▶ Directions for this task: Each line that includes "frames" counts once; give the total and nothing besides.

▶ Data to use:
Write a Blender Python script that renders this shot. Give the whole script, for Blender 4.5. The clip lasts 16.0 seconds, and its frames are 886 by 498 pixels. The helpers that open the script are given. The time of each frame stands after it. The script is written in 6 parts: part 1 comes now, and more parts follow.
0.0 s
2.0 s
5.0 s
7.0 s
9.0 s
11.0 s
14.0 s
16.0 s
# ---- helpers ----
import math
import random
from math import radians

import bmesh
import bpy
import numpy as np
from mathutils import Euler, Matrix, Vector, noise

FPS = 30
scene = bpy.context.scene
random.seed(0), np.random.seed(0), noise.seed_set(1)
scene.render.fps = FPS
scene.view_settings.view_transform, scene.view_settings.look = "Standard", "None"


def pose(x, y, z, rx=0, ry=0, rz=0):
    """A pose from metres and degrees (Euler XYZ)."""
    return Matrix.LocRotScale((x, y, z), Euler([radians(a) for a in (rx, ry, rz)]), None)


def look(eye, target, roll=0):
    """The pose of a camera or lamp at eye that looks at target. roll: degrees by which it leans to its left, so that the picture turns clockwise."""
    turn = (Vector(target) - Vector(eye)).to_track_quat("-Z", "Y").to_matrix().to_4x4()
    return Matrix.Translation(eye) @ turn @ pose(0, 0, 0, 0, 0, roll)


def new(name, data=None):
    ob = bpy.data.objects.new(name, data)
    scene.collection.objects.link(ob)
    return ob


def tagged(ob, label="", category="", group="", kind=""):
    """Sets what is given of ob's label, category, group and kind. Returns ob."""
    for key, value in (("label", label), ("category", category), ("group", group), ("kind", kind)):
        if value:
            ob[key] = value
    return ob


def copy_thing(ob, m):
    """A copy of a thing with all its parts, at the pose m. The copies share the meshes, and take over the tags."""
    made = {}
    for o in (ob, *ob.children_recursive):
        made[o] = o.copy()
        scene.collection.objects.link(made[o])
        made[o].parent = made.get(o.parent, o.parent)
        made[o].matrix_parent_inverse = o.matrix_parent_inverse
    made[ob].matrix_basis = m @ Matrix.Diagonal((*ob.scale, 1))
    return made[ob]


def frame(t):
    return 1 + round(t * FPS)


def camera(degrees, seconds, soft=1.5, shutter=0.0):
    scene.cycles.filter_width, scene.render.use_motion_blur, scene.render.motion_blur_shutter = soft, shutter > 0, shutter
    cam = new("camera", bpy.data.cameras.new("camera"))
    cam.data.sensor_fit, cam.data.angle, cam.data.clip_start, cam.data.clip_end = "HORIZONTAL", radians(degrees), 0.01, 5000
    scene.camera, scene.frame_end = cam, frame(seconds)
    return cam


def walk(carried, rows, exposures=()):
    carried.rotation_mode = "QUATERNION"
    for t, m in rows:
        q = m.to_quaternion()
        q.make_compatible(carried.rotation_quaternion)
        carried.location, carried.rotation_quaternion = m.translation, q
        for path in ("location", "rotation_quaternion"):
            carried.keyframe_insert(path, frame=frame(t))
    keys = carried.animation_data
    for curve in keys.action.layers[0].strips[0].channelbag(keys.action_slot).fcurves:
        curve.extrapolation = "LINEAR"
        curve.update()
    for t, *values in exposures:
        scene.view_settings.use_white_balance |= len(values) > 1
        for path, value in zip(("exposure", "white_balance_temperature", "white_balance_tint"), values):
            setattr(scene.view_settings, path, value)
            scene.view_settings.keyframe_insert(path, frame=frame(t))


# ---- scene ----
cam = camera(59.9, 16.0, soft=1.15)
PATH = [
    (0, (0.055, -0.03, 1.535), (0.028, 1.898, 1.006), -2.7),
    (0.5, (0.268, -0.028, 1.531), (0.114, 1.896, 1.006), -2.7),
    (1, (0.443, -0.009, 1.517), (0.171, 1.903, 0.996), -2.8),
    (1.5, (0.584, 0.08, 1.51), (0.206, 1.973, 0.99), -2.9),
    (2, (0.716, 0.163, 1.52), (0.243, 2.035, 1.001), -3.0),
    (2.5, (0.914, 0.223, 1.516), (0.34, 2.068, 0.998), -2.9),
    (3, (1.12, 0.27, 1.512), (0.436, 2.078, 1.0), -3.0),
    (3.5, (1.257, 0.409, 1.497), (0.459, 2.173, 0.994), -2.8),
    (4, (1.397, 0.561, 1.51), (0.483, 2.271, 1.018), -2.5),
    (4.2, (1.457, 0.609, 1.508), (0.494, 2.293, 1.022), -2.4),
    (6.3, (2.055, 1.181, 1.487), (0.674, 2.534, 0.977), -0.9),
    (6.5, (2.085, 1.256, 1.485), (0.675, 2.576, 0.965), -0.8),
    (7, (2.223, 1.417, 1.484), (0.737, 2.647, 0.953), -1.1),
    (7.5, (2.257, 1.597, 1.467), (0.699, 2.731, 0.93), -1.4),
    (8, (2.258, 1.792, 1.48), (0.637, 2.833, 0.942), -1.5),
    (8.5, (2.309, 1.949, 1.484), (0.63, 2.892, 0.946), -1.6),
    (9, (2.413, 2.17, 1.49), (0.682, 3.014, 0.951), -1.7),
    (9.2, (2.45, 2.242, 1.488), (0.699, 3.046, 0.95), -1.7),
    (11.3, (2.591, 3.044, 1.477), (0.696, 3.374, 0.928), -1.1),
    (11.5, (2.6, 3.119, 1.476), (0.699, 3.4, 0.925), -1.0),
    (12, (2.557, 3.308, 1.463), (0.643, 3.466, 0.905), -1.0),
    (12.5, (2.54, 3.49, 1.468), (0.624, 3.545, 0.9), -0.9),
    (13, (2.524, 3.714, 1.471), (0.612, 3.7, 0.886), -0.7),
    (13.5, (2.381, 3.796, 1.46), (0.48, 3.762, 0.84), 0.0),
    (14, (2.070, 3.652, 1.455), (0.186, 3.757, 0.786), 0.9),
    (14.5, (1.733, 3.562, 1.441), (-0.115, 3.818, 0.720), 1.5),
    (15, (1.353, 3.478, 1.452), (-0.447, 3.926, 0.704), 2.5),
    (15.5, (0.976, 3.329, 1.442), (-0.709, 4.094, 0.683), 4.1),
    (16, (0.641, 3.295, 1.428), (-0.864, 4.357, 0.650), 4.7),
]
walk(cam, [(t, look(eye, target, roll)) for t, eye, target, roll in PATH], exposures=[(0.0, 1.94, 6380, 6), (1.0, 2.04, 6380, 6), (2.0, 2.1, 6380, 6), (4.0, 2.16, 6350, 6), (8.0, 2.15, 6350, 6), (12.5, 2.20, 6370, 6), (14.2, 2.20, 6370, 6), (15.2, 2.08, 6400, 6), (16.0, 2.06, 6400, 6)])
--
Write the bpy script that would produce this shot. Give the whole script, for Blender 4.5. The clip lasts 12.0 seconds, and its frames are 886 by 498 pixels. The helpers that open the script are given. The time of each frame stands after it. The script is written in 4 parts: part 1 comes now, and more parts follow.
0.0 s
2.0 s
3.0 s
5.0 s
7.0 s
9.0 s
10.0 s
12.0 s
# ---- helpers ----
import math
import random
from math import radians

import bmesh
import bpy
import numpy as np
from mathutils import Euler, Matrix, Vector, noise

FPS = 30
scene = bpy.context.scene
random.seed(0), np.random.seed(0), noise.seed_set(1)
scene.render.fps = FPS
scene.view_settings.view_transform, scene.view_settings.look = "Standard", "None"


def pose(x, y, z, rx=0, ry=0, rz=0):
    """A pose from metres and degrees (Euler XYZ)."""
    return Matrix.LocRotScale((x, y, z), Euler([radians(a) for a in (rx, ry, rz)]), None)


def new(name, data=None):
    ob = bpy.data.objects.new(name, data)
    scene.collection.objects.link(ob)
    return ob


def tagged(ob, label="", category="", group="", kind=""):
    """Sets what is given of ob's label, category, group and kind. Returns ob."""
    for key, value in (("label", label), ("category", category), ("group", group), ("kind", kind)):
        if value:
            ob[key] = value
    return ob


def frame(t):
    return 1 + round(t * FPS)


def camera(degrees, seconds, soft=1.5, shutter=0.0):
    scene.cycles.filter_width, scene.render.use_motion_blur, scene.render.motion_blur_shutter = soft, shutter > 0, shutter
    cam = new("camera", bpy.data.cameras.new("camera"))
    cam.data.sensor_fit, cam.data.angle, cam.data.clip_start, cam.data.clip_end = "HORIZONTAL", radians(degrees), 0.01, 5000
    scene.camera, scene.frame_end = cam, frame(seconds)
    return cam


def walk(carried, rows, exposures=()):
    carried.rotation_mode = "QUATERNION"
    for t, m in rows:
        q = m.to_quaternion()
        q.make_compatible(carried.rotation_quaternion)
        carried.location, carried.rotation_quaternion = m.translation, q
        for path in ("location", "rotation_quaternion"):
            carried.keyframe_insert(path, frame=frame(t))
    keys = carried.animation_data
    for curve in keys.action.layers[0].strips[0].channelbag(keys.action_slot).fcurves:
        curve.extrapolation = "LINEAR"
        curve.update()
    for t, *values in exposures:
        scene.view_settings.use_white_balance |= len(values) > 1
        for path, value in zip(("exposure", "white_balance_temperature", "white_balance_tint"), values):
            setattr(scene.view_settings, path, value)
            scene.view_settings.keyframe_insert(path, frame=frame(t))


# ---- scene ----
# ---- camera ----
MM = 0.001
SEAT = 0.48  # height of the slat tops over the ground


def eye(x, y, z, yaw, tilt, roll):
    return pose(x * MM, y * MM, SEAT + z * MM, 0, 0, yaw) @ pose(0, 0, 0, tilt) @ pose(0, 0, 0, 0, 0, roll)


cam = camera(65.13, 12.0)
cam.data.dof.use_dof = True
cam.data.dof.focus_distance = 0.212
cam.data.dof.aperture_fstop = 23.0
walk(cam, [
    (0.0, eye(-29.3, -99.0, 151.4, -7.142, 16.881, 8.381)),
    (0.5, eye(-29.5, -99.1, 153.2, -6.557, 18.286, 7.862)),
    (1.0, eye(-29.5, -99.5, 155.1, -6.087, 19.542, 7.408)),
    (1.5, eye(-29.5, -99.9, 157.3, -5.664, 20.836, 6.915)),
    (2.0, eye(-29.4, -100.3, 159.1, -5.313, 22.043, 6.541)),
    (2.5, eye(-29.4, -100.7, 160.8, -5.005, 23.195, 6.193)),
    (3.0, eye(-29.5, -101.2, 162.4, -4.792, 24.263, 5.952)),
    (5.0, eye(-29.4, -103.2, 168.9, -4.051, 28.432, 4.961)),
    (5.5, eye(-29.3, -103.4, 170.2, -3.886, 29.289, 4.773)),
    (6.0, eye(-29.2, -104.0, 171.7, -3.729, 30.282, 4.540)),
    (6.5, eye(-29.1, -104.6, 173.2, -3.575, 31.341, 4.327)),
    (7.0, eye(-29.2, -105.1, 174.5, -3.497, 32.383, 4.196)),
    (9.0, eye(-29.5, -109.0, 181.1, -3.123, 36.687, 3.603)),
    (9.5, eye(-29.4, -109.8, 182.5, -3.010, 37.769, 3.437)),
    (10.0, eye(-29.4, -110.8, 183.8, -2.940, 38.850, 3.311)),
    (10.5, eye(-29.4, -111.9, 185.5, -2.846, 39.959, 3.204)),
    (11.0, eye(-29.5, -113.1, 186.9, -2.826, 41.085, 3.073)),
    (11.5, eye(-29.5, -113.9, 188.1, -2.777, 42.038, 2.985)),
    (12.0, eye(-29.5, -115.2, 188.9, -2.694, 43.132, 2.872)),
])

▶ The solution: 2